Le vieux système industriel de traitement des données pouvait identifier – si l’on nous autorise cette métaphore – chaque feuille d’un arbre et sa mobilité propre, tout en étant incapable d’identifier les vents dominants qui les agitent. Or le deep learning des sociétés animales, n’a que très marginalement été comparé à l’analyse des comportements humains. Nous nous plaisons par exemple à identifier des centres au sein des sociétés humaines en mettant au grand jour des points nodaux où se trouverait un leader d’influence. C’est oublier un peu vite qu’au sein des sociétés animales, le centre reste souvent invisible. Ainsi, les influenceurs ne se trouvent pas forcément à la tête des chaines de tweets, qui sont suivis d’une multitude d’imitateurs, les singeant en écho.
En effet, la plupart des gestes imités n’emportent pas avec eux une modification en profondeur du comportement. Ceci est vrai uniquement lorsque le geste initial est créatif, et par conséquent à la racine d’une mutation potentielle. Or le croisement des signaux faibles ne permet que très difficilement aujourd’hui de localiser les minorités créatrices qui échappent aux radars habituels de la localisation quantitative, tout en demeurant éminemment influentes. Il faut manier en effet des outils hybrides d’une autre génération afin de repérer les magnétiseurs et d’en assurer la traçabilité. Rien ne sert en fin de compte à trier une population en groupes homogènes si ces derniers ne sont pas vectorisés, animés.

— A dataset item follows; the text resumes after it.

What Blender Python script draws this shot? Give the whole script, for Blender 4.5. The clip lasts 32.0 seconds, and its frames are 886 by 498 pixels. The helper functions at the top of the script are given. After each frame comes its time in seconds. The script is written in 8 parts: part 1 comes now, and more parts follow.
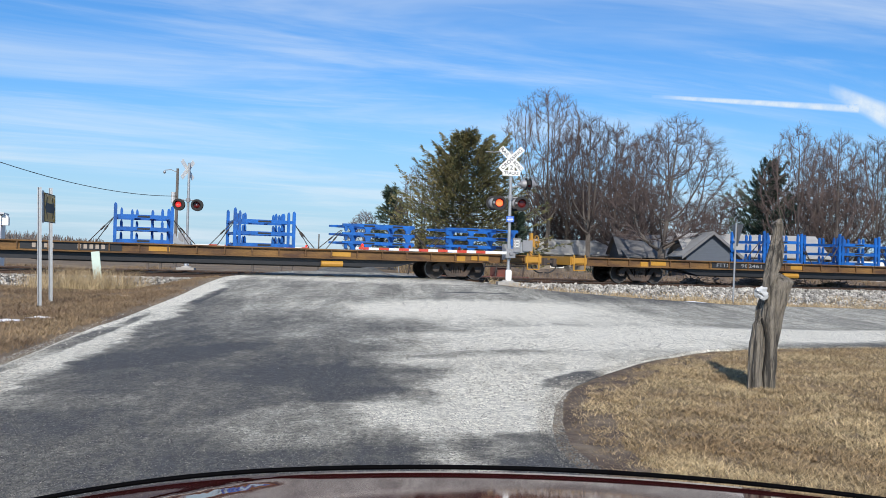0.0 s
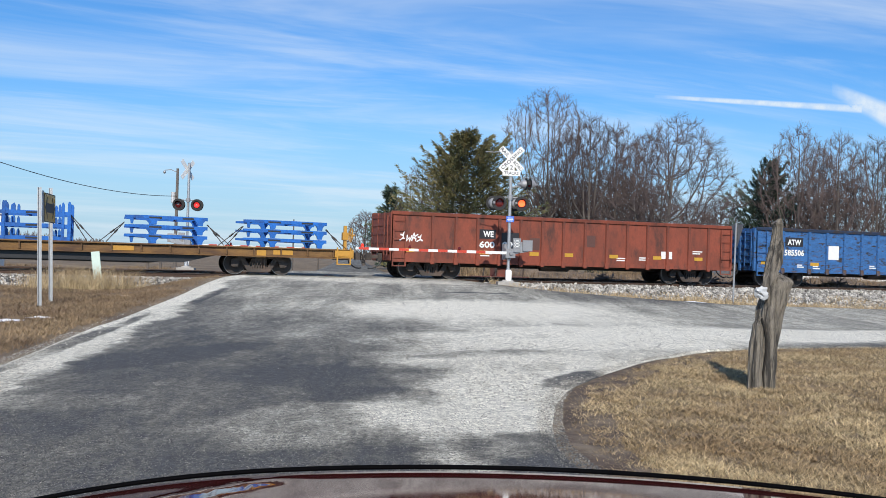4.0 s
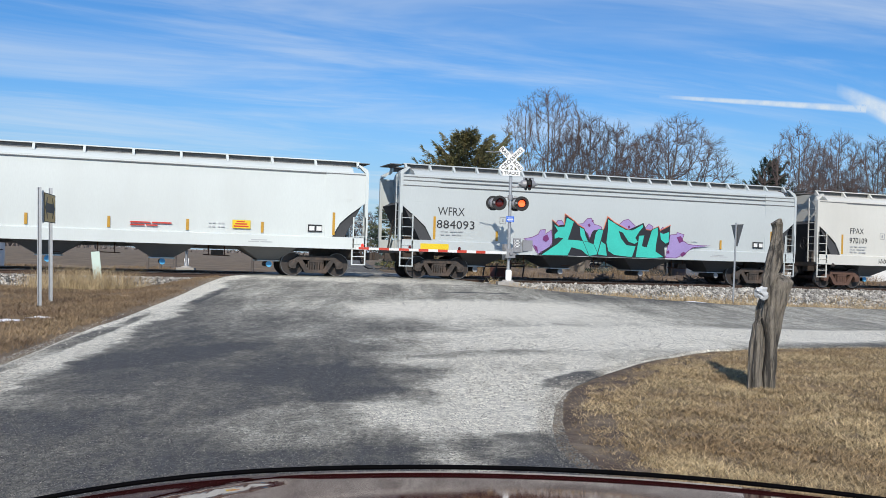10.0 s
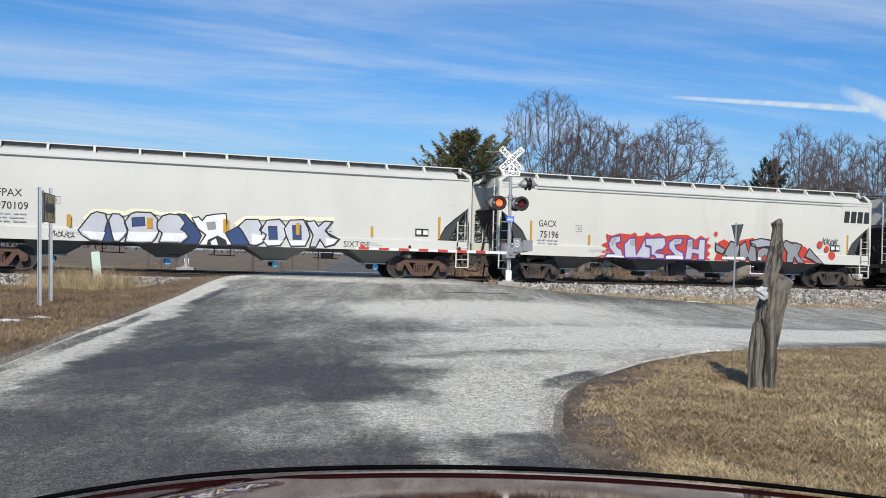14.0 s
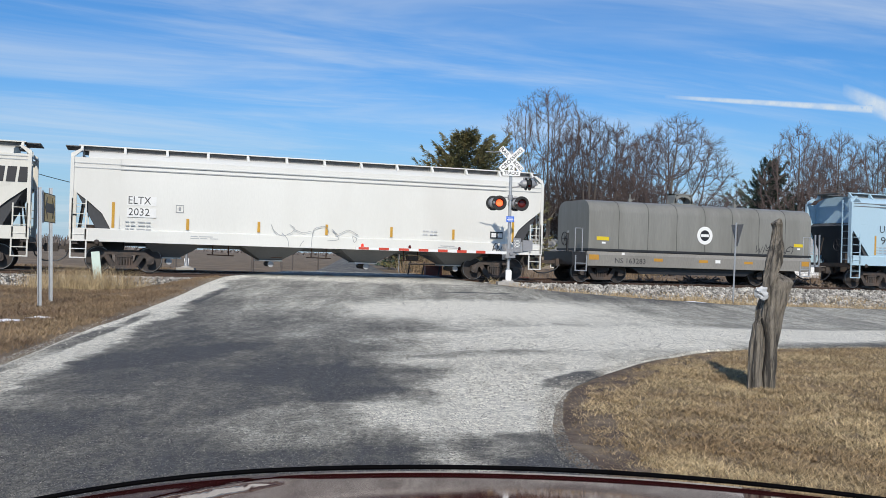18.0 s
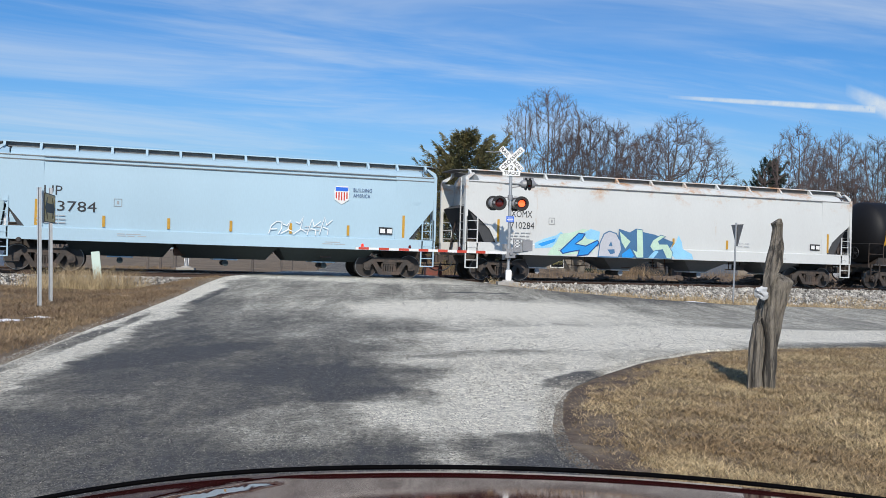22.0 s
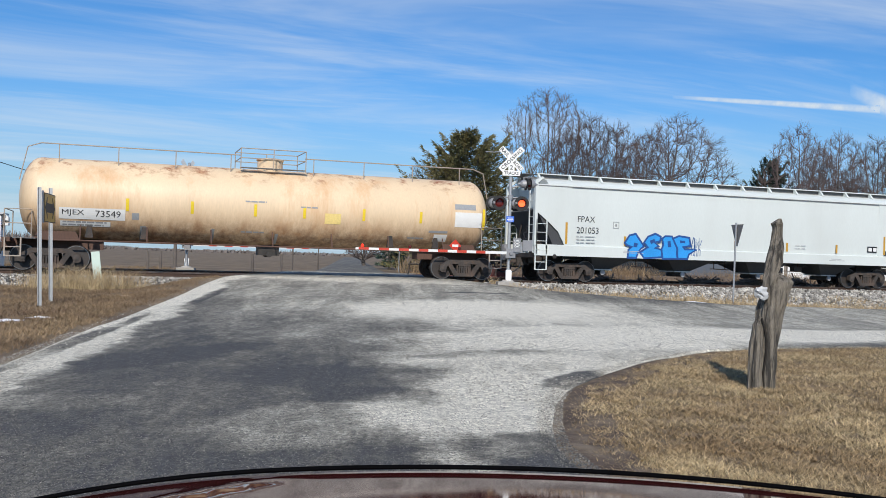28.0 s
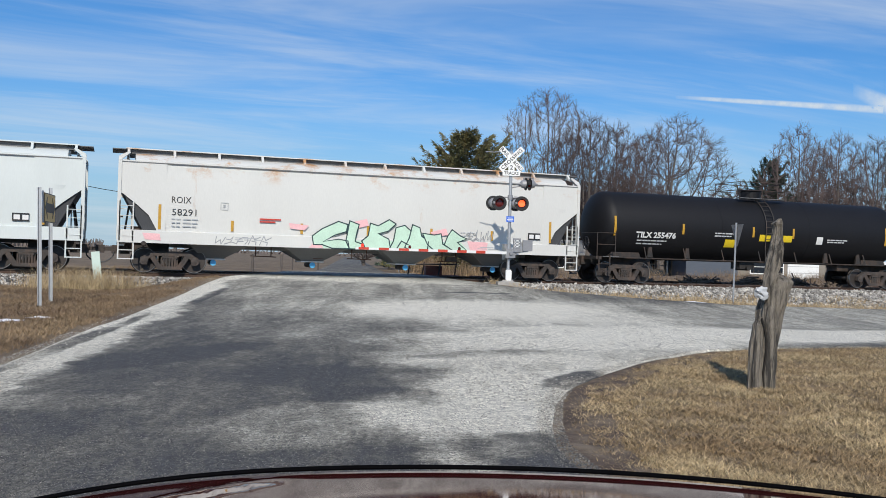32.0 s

Dans un autre domaine, nous savons aujourd’hui déduire un certain nombre d’émotions des mouvements du visage. Ceci est naturellement utile afin d’analyser les réactions d’un connecté à l’image d’un produit présenté. Mais lorsqu’on tâche d’appliquer cette technique aux leaders politiques filmés en permanence, alors la machine hésite. C’est sans doute qu’il lui manque une part de logiciel, notamment celle qui peut l’éclairer sur les cycles de la dissimulation. Nous savons en effet que les individus ne camouflent pas avec une fréquence linéaire. La duplicité a ses saisons, et il est important d’en fixer l’horloge interne.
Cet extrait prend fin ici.